=== Requirement ===
Starting at the line that has "7. More parts follow." and stopping after the line that has "manhole(s, d, r, sq, k)", reproduce the listing below exactly; omit everything else.

=== Dataset content ===
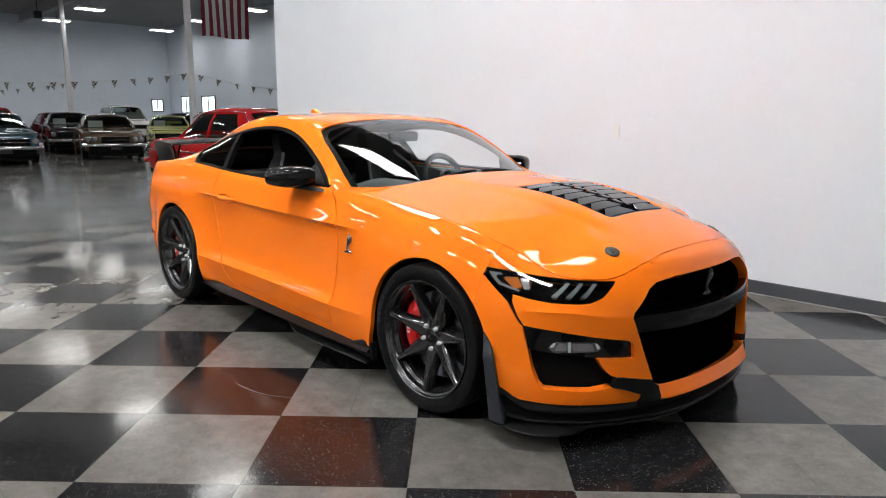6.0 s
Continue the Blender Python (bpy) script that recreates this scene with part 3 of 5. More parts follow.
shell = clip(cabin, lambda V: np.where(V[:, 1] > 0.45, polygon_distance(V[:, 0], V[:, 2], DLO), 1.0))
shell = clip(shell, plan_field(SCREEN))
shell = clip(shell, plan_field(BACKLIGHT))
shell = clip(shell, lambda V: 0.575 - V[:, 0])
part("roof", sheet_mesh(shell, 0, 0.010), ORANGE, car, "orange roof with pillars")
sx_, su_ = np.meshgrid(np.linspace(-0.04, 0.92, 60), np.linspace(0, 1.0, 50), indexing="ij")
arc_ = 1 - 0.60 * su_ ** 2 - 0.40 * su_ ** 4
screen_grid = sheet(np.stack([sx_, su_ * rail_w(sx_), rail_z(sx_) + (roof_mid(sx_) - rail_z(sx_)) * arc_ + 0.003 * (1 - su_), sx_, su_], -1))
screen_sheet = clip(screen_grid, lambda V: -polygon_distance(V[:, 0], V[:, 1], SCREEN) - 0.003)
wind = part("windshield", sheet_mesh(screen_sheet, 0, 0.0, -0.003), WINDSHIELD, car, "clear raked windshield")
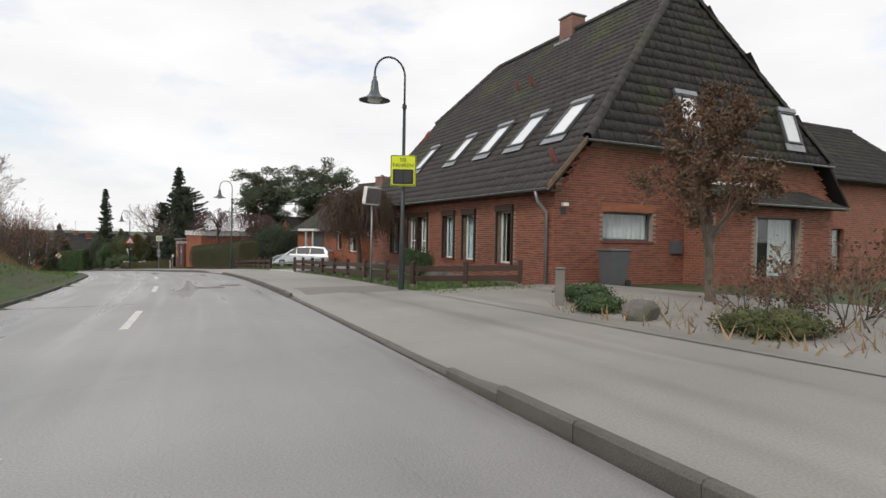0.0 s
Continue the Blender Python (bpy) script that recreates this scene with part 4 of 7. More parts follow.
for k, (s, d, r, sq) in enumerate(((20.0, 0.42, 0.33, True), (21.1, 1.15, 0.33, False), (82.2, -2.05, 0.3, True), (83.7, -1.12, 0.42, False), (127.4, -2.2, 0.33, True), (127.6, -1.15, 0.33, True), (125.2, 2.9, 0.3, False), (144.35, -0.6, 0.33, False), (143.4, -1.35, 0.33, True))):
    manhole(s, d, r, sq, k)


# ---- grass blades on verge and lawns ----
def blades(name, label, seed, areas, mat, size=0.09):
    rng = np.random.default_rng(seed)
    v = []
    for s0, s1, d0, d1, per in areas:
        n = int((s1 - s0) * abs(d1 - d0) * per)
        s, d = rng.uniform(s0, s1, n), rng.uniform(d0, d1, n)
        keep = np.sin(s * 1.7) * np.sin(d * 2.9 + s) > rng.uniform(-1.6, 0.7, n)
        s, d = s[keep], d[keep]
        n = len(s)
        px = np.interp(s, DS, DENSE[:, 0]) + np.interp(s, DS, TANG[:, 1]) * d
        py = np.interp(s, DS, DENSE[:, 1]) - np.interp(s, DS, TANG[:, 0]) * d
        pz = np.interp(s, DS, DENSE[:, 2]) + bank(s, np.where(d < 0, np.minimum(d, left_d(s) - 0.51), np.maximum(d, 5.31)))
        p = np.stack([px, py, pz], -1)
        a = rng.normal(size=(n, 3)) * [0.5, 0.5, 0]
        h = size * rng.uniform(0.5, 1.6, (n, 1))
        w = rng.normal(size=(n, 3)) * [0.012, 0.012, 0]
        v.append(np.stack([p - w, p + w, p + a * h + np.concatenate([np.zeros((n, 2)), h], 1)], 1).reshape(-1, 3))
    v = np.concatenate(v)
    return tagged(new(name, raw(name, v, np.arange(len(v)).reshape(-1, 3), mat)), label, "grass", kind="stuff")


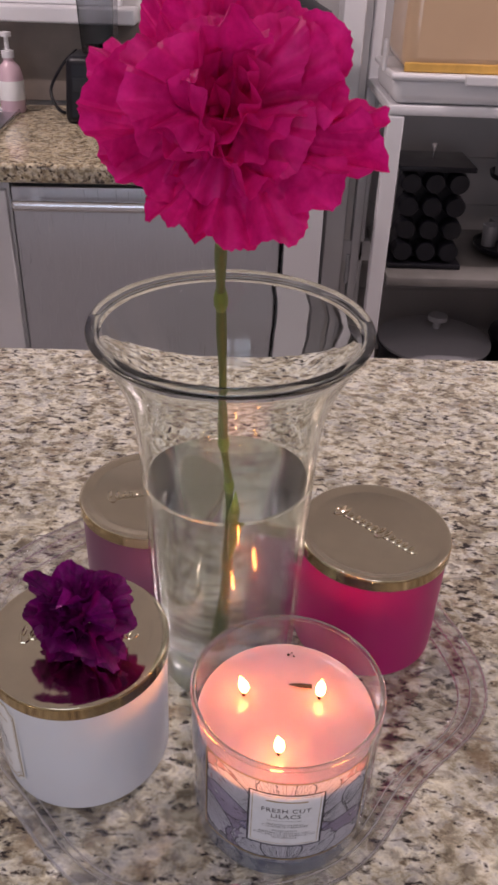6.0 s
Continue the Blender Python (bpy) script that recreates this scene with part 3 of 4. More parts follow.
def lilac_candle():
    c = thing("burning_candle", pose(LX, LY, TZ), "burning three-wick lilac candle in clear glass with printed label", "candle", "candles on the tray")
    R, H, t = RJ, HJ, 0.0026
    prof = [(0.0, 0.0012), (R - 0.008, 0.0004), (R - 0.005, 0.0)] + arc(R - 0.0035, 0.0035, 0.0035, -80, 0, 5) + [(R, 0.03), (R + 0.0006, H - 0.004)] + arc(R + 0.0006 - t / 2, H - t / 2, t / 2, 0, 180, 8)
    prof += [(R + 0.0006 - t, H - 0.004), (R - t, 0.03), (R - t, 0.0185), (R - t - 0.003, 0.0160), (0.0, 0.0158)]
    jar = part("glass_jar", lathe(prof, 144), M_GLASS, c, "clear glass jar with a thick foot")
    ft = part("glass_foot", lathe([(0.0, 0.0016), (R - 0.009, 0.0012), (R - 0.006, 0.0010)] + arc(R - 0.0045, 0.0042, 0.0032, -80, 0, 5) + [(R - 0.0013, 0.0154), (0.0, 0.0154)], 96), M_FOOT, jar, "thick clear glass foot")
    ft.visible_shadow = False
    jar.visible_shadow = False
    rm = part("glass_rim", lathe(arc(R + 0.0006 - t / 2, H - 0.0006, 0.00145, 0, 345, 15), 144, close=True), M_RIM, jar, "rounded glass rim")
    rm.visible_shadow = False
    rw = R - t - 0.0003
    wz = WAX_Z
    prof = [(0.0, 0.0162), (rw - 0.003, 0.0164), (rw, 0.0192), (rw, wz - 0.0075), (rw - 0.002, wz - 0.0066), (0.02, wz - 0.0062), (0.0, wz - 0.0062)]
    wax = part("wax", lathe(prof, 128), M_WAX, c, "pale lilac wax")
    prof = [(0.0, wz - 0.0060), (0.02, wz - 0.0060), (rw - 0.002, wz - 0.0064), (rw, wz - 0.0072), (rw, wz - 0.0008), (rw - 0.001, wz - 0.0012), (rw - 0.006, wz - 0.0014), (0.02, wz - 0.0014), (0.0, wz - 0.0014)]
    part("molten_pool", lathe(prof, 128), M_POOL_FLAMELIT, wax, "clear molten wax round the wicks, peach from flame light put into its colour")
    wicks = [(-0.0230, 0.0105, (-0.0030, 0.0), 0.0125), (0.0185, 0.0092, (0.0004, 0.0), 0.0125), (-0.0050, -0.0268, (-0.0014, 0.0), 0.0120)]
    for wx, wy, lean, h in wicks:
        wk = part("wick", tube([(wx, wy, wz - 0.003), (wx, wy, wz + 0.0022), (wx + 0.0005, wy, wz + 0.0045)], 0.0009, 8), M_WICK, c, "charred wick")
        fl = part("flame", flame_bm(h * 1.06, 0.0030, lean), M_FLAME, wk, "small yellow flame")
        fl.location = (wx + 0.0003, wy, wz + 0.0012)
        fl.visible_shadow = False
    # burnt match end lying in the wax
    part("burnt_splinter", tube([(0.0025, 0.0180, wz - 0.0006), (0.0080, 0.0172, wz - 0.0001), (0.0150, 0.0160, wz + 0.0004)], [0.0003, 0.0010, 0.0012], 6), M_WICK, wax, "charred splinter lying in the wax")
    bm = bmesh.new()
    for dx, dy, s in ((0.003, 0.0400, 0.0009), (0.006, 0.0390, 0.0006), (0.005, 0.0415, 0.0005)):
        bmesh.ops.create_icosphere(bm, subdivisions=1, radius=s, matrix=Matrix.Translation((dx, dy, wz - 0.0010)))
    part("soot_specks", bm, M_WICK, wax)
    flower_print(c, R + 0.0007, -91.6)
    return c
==
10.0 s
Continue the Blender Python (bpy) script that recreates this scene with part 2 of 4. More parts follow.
...
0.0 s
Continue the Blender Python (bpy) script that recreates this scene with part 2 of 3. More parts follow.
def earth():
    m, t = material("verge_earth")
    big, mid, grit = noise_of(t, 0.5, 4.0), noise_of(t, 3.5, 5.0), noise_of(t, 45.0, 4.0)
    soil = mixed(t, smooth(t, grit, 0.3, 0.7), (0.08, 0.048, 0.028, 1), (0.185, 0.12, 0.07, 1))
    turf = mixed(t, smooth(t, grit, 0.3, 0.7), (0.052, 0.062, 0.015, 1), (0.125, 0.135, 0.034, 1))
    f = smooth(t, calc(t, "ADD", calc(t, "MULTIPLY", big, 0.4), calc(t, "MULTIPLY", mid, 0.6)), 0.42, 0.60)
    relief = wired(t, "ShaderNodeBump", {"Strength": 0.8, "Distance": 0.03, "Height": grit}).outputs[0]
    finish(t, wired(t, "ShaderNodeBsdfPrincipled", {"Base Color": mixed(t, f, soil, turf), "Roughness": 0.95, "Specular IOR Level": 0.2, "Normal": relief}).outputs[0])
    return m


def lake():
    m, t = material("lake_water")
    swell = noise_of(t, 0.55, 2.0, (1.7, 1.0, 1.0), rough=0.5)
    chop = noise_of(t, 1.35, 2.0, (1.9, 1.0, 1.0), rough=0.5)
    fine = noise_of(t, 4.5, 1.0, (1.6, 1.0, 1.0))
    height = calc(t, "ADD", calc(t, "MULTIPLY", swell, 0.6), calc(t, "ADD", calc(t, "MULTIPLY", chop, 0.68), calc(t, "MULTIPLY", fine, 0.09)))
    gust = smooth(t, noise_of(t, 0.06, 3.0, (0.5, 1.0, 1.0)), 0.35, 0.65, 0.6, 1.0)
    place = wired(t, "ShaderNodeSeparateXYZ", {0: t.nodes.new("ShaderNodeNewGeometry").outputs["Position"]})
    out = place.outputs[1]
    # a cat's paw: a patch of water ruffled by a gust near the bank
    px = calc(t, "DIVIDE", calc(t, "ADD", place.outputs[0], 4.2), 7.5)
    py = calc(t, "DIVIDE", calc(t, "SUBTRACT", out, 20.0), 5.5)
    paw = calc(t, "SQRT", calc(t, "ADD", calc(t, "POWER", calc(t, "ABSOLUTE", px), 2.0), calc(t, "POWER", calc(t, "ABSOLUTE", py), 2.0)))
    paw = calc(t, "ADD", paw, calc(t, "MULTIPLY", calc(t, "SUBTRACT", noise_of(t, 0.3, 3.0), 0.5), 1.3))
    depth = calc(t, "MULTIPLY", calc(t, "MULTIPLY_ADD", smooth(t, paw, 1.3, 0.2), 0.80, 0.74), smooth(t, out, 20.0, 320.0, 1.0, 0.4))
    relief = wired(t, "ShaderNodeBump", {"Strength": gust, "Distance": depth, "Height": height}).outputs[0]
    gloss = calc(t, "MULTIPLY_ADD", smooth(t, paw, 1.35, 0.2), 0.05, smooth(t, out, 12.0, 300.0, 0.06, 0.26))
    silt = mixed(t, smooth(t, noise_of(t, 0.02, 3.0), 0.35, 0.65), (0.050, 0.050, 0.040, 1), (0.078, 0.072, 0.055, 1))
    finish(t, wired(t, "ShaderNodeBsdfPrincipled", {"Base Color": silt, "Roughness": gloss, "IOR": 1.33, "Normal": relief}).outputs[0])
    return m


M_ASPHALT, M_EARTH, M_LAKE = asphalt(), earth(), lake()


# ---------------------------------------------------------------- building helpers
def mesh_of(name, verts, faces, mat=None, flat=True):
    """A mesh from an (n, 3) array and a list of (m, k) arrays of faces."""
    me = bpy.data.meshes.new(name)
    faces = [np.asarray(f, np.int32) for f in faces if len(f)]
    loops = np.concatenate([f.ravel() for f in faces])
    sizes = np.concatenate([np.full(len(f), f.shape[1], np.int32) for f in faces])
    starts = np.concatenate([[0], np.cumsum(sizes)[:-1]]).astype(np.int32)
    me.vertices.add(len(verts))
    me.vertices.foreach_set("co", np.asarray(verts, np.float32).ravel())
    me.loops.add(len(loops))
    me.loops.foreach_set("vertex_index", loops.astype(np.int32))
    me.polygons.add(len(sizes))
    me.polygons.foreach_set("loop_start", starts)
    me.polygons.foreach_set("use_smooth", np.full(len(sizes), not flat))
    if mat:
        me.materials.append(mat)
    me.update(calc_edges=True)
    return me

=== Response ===
Continue the Blender Python (bpy) script that recreates this scene with part 4 of 7. More parts follow.
for k, (s, d, r, sq) in enumerate(((20.0, 0.42, 0.33, True), (21.1, 1.15, 0.33, False), (82.2, -2.05, 0.3, True), (83.7, -1.12, 0.42, False), (127.4, -2.2, 0.33, True), (127.6, -1.15, 0.33, True), (125.2, 2.9, 0.3, False), (144.35, -0.6, 0.33, False), (143.4, -1.35, 0.33, True))):
    manhole(s, d, r, sq, k)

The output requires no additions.